To do: Quote exactly the lines between the line containing "ob[key] = value" and the line containing "q.make_compatible(carried.rotation_quaternion)", counting those two lines as part of the range. Leave the rest out.

**** Provided information ****

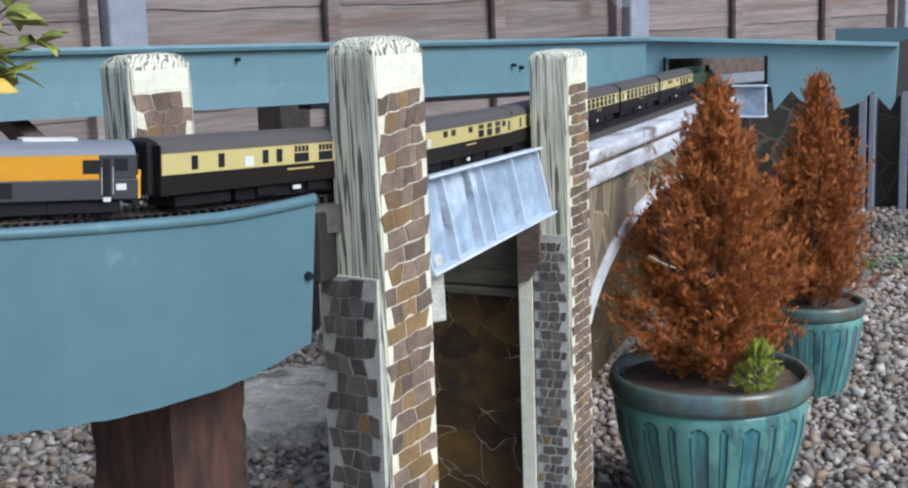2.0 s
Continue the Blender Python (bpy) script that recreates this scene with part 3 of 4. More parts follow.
# ---- far arcade by the fence ----
arcade = thing("stone_arcade", "dark stone-faced wall with pale pillars by the fence", "wall", kind="structure")
DARK_CRAZY = crazy_stone("mossy_dark_stone", (0.09, 0.085, 0.06), (0.05, 0.045, 0.035), (0.14, 0.13, 0.1), 10, 0.02)
part("wall", slab(-1.1, 0.6, 4.74, 4.8, 0, 0.5), DARK_CRAZY, arcade)
for x in (-0.52, -0.385, -0.12):
    part("pillar", slab(x - 0.018, x + 0.008, 4.66, 4.74, 0, 0.44, bevel=0.003), CONCRETE, arcade, "pale pillar strip")
    part("pillar", slab(x + 0.016, x + 0.036, 4.66, 4.74, 0, 0.44, bevel=0.003), CONCRETE, arcade, "pale pillar strip")
part("board", slab(-0.625, 0.7, 4.7, 4.715, 0.545, 0.615), TURQ_LIT, arcade, "turquoise board on top")

# ---- stones on the gate posts ----
OCHRE = mat("ochre_stone", (0.27, 0.175, 0.075), (0.16, 0.105, 0.05), 40, 0.8, 0.5, rand=0.3)


def face_stones(post, origin, across, width, z0, z1, row, cols, mt, seed, quoin=0.0036, ochre=0.15, gap=0.0008, slope=0.0, wobble=0.2):
    """Courses of flat split stones on one face of a post, joints of even width between crooked edges.
    across: the way along the face; out of it is across x up. slope: rise of the courses towards the far edge."""
    rnd = random.Random(seed)
    across, up = Vector(across), Vector((0, 0, 1))
    out = across.cross(up)
    frame0, back = PLAN_POSE[post.name], post.matrix_basis.inverted()
    grain = [rnd.uniform(0, 9) for _ in range(3)]

    def bed(k, u):
        return z1 - k * row + slope * (u - width / 2) + row * wobble * noise.noise((u * 70 + grain[0], k * 1.7, grain[1]))

    def place(u, v, d):
        return back @ metres(frame0 @ (Vector(origin) + across * u + up * v + out * d), True, SET_AT[post.name])

    for k in range(int((z1 - z0) / row)):
        flip = k % 2
        left, right = quoin * (2.0 if flip else 0.55) * rnd.uniform(0.8, 1.2), quoin * (0.55 if flip else 2.0) * rnd.uniform(0.8, 1.2)
        n = max(2, cols + rnd.choice((-1, 0, 0, 1)))
        cuts = [left] + [left + (width - left - right) * (c + rnd.uniform(-0.25, 0.25)) / n for c in range(1, n)] + [width - right]
        tilt = [rnd.uniform(-0.16, 0.16) * row for _ in cuts]
        for c in range(n):
            a0, a1, b0, b1 = cuts[c] - tilt[c], cuts[c] + tilt[c], cuts[c + 1] - tilt[c + 1], cuts[c + 1] + tilt[c + 1]
            g = gap / 2 * rnd.uniform(0.7, 1.5)
            lo = [(a0 + (b0 - a0) * f, bed(k + 1, a0 + (b0 - a0) * f) + g) for f in (0.0, 0.33, 0.67, 1.0)]
            hi = [(a1 + (b1 - a1) * f, bed(k, a1 + (b1 - a1) * f) - g) for f in (1.0, 0.67, 0.33, 0.0)]
            lo[0], lo[3], hi[0], hi[3] = (lo[0][0] + g, lo[0][1]), (lo[3][0] - g, lo[3][1]), (hi[0][0] - g, hi[0][1]), (hi[3][0] + g, hi[3][1])
            if k == 0:
                hi = [(u, min(v, z1)) for u, v in hi]
            ring = lo + hi
            cu, cv = sum(u for u, v in ring) / 8, sum(v for u, v in ring) / 8
            proud = 0.0011 * rnd.uniform(0.7, 1.3)
            bm = bmesh.new()
            foot = [bm.verts.new(place(u, v, 0)) for u, v in ring]
            top = [bm.verts.new(place(cu + (u - cu) * 0.95, cv + (v - cv) * 0.95, proud)) for u, v in ring]
            for i in range(8):
                bm.faces.new((foot[i], foot[(i + 1) % 8], top[(i + 1) % 8], top[i]))
            bm.faces.new(top)
            me = bpy.data.meshes.new("stone")
            bm.to_mesh(me)
            bm.free()
            me.materials.append(OCHRE if rnd.random() < ochre else mt)
            new("stone", me).parent = post


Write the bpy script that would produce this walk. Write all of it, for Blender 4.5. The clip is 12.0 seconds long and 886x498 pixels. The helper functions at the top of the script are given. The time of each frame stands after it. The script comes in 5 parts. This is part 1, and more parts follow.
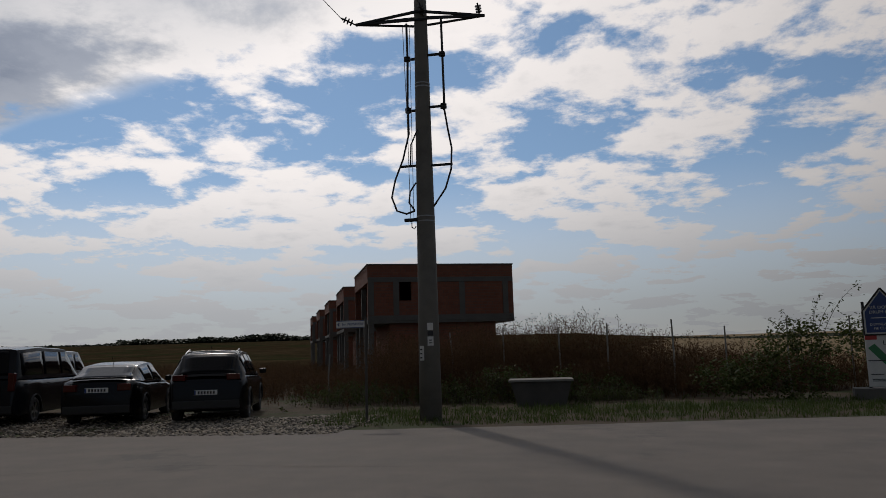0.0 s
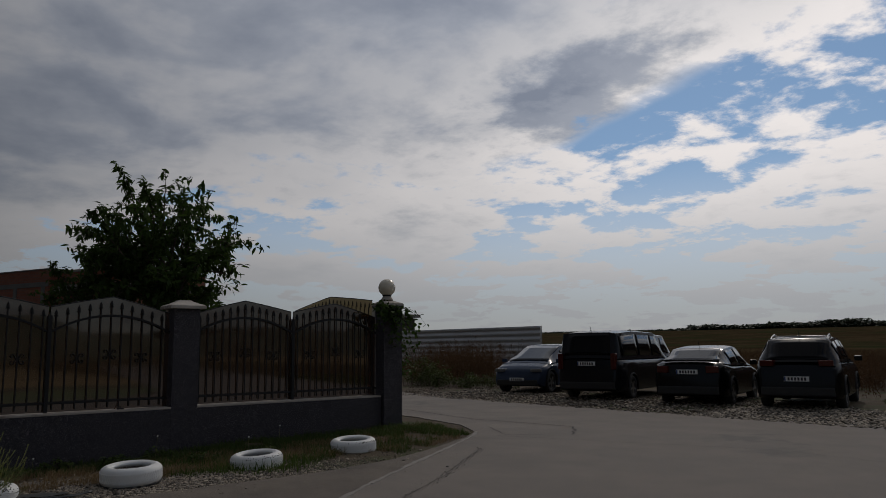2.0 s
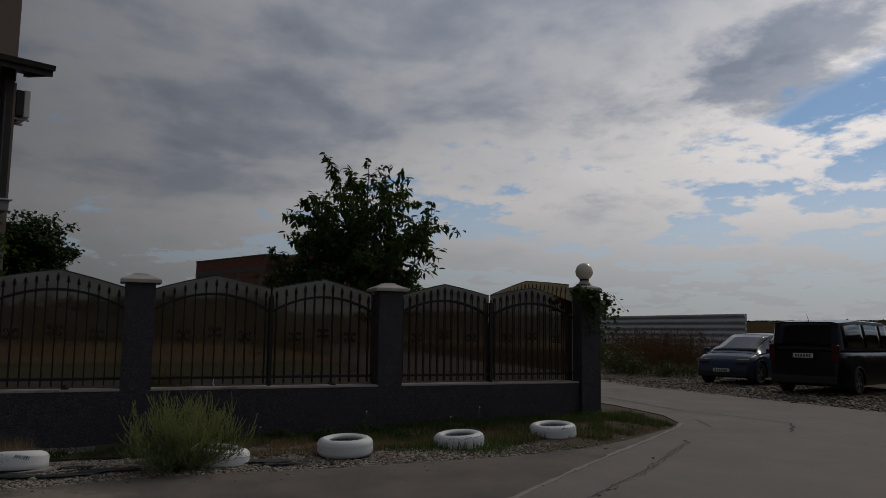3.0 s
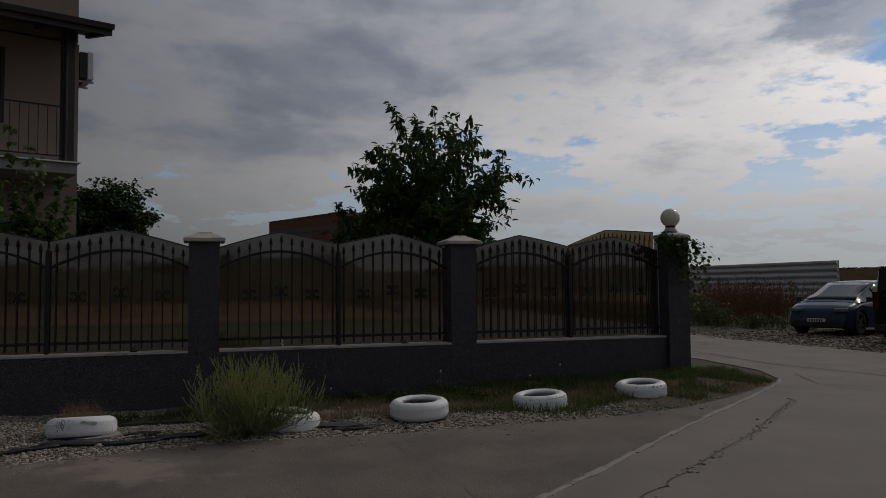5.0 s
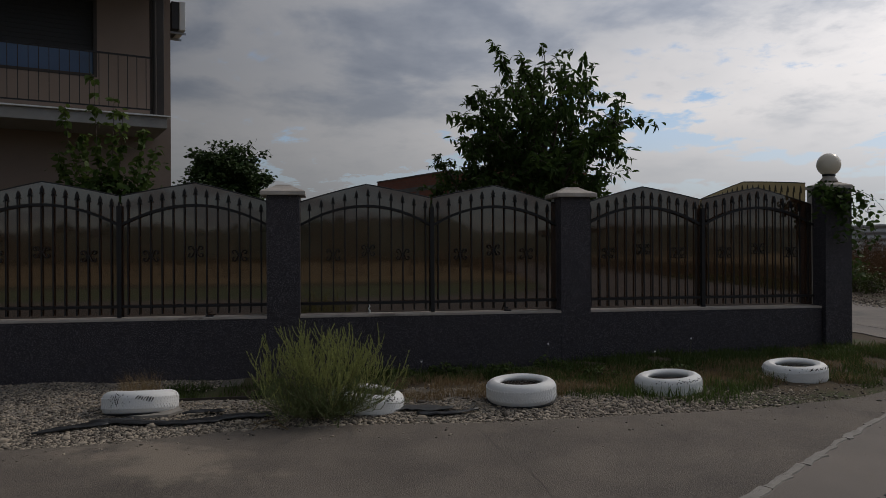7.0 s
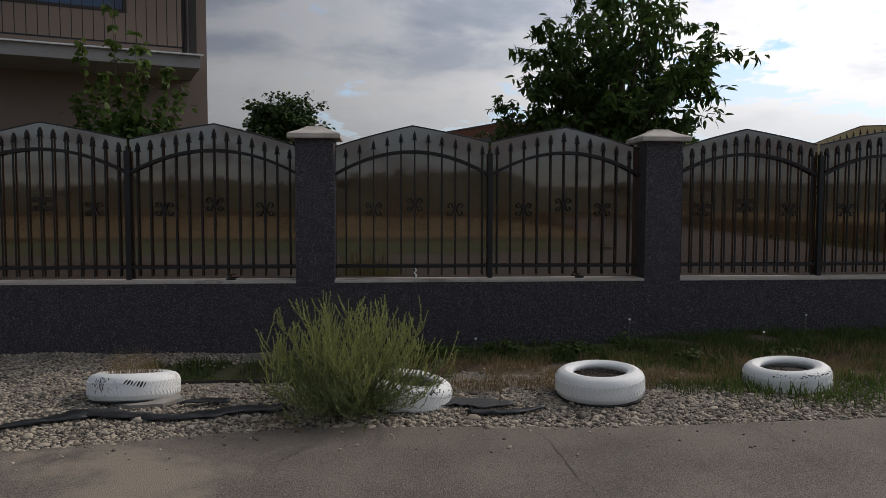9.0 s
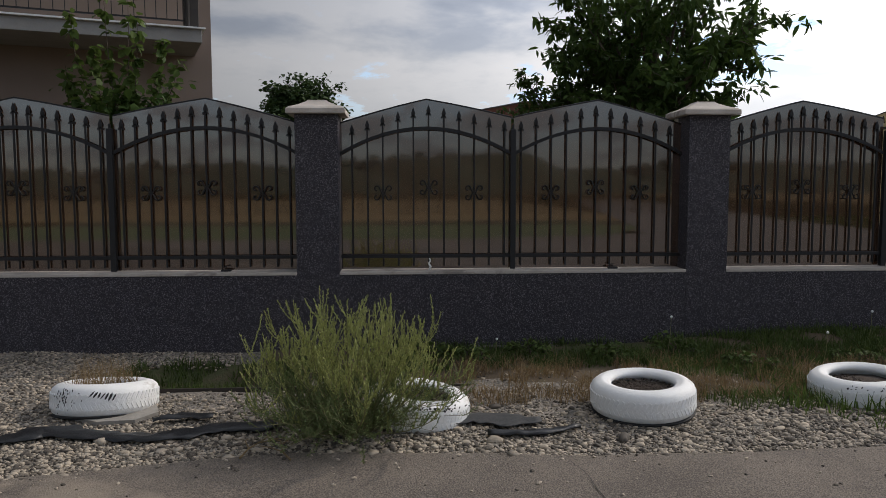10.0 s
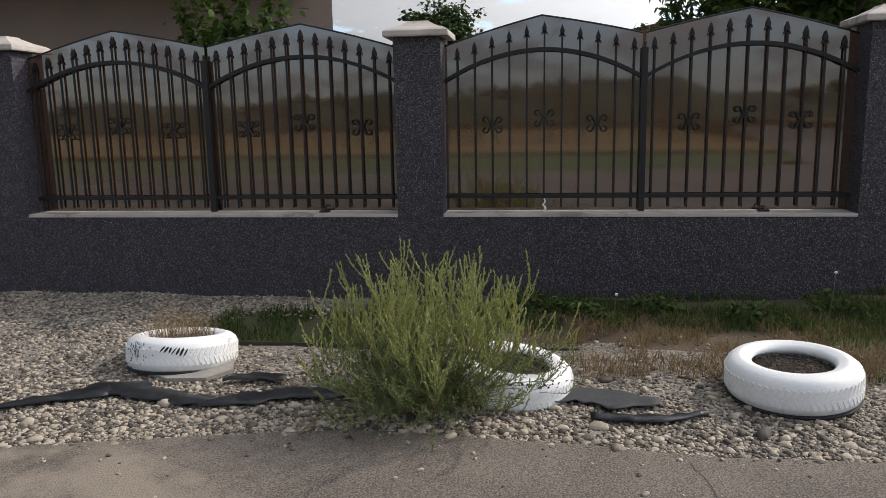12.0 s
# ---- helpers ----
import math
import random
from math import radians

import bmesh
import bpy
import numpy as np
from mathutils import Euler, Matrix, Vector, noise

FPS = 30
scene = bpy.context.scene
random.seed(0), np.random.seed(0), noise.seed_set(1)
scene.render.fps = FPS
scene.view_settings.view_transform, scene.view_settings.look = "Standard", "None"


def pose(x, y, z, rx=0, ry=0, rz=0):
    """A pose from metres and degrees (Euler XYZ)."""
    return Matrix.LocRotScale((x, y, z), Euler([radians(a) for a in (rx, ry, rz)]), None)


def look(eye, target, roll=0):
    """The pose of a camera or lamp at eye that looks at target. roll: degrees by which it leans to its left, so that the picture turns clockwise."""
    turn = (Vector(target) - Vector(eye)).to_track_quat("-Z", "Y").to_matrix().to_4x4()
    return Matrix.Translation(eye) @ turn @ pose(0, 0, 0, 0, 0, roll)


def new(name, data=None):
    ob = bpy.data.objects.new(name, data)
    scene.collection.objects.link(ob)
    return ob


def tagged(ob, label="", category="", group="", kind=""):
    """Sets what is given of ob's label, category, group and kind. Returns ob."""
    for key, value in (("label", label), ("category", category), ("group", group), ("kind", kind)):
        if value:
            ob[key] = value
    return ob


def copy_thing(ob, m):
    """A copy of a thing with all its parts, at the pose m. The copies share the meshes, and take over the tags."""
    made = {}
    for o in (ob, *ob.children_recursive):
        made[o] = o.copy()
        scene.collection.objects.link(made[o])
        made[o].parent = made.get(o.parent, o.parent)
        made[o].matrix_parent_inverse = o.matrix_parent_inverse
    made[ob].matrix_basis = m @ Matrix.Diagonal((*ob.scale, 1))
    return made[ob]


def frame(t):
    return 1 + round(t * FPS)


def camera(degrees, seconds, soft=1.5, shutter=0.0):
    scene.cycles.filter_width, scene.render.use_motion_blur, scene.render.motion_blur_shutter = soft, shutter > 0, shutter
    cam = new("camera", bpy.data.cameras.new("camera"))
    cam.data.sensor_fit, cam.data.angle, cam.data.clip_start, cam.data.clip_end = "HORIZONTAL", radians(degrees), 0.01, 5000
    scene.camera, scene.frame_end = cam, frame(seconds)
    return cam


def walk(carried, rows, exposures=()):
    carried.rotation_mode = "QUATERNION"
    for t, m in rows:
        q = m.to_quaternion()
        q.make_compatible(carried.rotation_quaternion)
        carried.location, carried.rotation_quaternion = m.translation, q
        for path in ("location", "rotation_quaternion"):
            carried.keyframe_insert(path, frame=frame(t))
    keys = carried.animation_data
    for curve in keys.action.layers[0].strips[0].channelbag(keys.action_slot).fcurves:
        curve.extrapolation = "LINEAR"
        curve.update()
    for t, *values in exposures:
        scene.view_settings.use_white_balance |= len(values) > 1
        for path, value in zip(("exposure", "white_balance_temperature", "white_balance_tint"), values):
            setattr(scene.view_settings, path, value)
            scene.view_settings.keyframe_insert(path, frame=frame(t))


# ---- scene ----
cam = camera(61.3, 12.0, soft=0.7)

PATH = [
    (0, (11.43, 0.371, 1.487), (11.061, 2.317, 1.758), -1.7),
    (0.3, (11.445, 0.366, 1.476), (10.86, 2.259, 1.752), -1.5),
    (0.5, (11.442, 0.356, 1.486), (10.721, 2.203, 1.752), -1.9),
    (0.7, (11.465, 0.354, 1.506), (10.588, 2.132, 1.773), -0.8),
    (1, (11.418, 0.277, 1.477), (10.316, 1.926, 1.734), -0.3),
    (1.5, (11.325, 0.184, 1.489), (9.943, 1.607, 1.745), 0.2),
    (2, (11.238, 0.045, 1.474), (9.67, 1.258, 1.736), -0.6),
    (2.5, (11.151, -0.036, 1.463), (9.442, 0.971, 1.72), -0.4),
    (3, (11.053, -0.005, 1.465), (9.227, 0.78, 1.687), 0.7),
    (3.2, (11.019, 0.003, 1.462), (9.171, 0.738, 1.675), 0.9),
    (5, (10.389, 0.218, 1.458), (8.488, 0.831, 1.561), -0.5),
    (5.5, (10.085, 0.358, 1.449), (8.153, 0.865, 1.531), -0.8),
    (6, (9.79, 0.481, 1.455), (7.843, 0.933, 1.515), -0.5),
    (6.5, (9.447, 0.58, 1.451), (7.486, 0.968, 1.487), -0.5),
    (7, (9.095, 0.685, 1.44), (7.122, 1.008, 1.441), -0.3),
    (7.2, (8.955, 0.744, 1.45), (6.977, 1.044, 1.434), -0.0),
    (9, (7.671, 0.919, 1.436), (5.681, 1.083, 1.316), 0.1),
    (9.5, (7.285, 0.989, 1.432), (5.295, 1.13, 1.284), -0.1),
    (10, (6.876, 1.011, 1.44), (4.886, 1.121, 1.273), -0.1),
    (10.5, (6.491, 1.116, 1.411), (4.5, 1.198, 1.231), -0.0),
    (11, (6.245, 1.279, 1.409), (4.256, 1.294, 1.196), -0.3),
    (11.5, (6.153, 1.321, 1.4), (4.173, 1.239, 1.13), -0.6),
    (12, (6.143, 1.276, 1.454), (4.192, 1.007, 1.106), -1.1),
]
EXPOSURES = [(0, -1.66, 6620, 14), (2.5, -1.85, 6620, 14), (5, -1.7, 6620, 14), (7, -1.25, 6620, 14), (9, -0.55, 6620, 14), (10.5, -0.12, 6620, 14), (11.5, 0.08, 6620, 14), (12, 0.36, 6620, 14)]
walk(cam, [(t, look(eye, target, lean)) for t, eye, target, lean in PATH], EXPOSURES)


# ---- node helpers ----
def tree_of(owner):
    owner.use_nodes = True
    nt = owner.node_tree
    nt.nodes.clear()
    return nt


def node(nt, kind, inputs=None):
    n = nt.nodes.new(kind)
    for key, value in (inputs or {}).items():
        if hasattr(value, "is_linked"):
            nt.links.new(value, n.inputs[key])
        else:
            n.inputs[key].default_value = value
    return n


def noise_of(nt, vec, scale, detail=4.0, rough=0.55, distortion=0.0):
    n = node(nt, "ShaderNodeTexNoise", {"Scale": scale, "Detail": detail, "Roughness": rough, "Distortion": distortion})
    if vec is not None:
        nt.links.new(vec, n.inputs["Vector"])
    return n.outputs["Fac"]


def between(nt, value, lo, hi, a=0.0, b=1.0):
    """A smooth step from a to b while value goes from lo to hi."""
    n = node(nt, "ShaderNodeMapRange", {0: value, 1: lo, 2: hi, 3: a, 4: b})
    n.clamp, n.interpolation_type = True, "SMOOTHSTEP"
    return n.outputs[0]


def ramp(nt, fac, stops):
    n = node(nt, "ShaderNodeValToRGB", {"Fac": fac})
    while len(n.color_ramp.elements) < len(stops):
        n.color_ramp.elements.new(0.5)
    for e, (p, c) in zip(n.color_ramp.elements, stops):
        e.position = p
        e.color = (*c, 1) if isinstance(c, tuple) else (c, c, c, 1)
    return n.outputs["Color"]


def mix(nt, fac, a, b):
    n = node(nt, "ShaderNodeMix")
    n.data_type = "RGBA"
    for idx, v in ((0, fac), (6, a), (7, b)):
        if hasattr(v, "is_linked"):
            nt.links.new(v, n.inputs[idx])
        elif idx == 0:
            n.inputs[0].default_value = v
        else:
            n.inputs[idx].default_value = (*v, 1)
    return n.outputs[2]


def mth(nt, op, a, b=None, c=None, clamp=False):
    n = node(nt, "ShaderNodeMath")
    n.operation, n.use_clamp = op, clamp
    for i, v in enumerate((a, b, c)):
        if v is None:
            continue
        if hasattr(v, "is_linked"):
            nt.links.new(v, n.inputs[i])
        else:
            n.inputs[i].default_value = v
    return n.outputs[0]


# ---- world: hazy sky with broken cumulus and a grey bank of cloud ----
SUN_YAW, SUN_ELEVATION = 29.0, 37.0
world = bpy.data.worlds.new("world")
scene.world = world
nt = tree_of(world)
sky = node(nt, "ShaderNodeTexSky")
sky.sky_type, sky.sun_disc = "NISHITA", False
sky.sun_elevation, sky.sun_rotation = radians(SUN_ELEVATION), radians(-SUN_YAW)
sky.air_density, sky.dust_density, sky.ozone_density = 1.0, 0.05, 2.5
el, az = radians(SUN_ELEVATION), radians(SUN_YAW)
TO_SUN = (-math.sin(az) * math.cos(el), math.cos(az) * math.cos(el), math.sin(el))
direction = node(nt, "ShaderNodeTexCoord").outputs["Generated"]
dx, dy, dz = node(nt, "ShaderNodeSeparateXYZ", {0: direction}).outputs
height = mth(nt, "MAXIMUM", dz, 0.0)
flat = mth(nt, "ADD", height, 0.17)
plane = node(nt, "ShaderNodeCombineXYZ", {0: mth(nt, "DIVIDE", dx, flat), 1: mth(nt, "DIVIDE", dy, flat), 2: 0.0}).outputs[0]
big = noise_of(nt, plane, 0.9, 3.0, 0.5)
puffs = noise_of(nt, plane, 2.6, 12.0, 0.62, 0.1)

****

Answer to this exercise:
            ob[key] = value
    return ob


def copy_thing(ob, m):
    """A copy of a thing with all its parts, at the pose m. The copies share the meshes, and take over the tags."""
    made = {}
    for o in (ob, *ob.children_recursive):
        made[o] = o.copy()
        scene.collection.objects.link(made[o])
        made[o].parent = made.get(o.parent, o.parent)
        made[o].matrix_parent_inverse = o.matrix_parent_inverse
    made[ob].matrix_basis = m @ Matrix.Diagonal((*ob.scale, 1))
    return made[ob]


def frame(t):
    return 1 + round(t * FPS)


def camera(degrees, seconds, soft=1.5, shutter=0.0):
    scene.cycles.filter_width, scene.render.use_motion_blur, scene.render.motion_blur_shutter = soft, shutter > 0, shutter
    cam = new("camera", bpy.data.cameras.new("camera"))
    cam.data.sensor_fit, cam.data.angle, cam.data.clip_start, cam.data.clip_end = "HORIZONTAL", radians(degrees), 0.01, 5000
    scene.camera, scene.frame_end = cam, frame(seconds)
    return cam


def walk(carried, rows, exposures=()):
    carried.rotation_mode = "QUATERNION"
    for t, m in rows:
        q = m.to_quaternion()
        q.make_compatible(carried.rotation_quaternion)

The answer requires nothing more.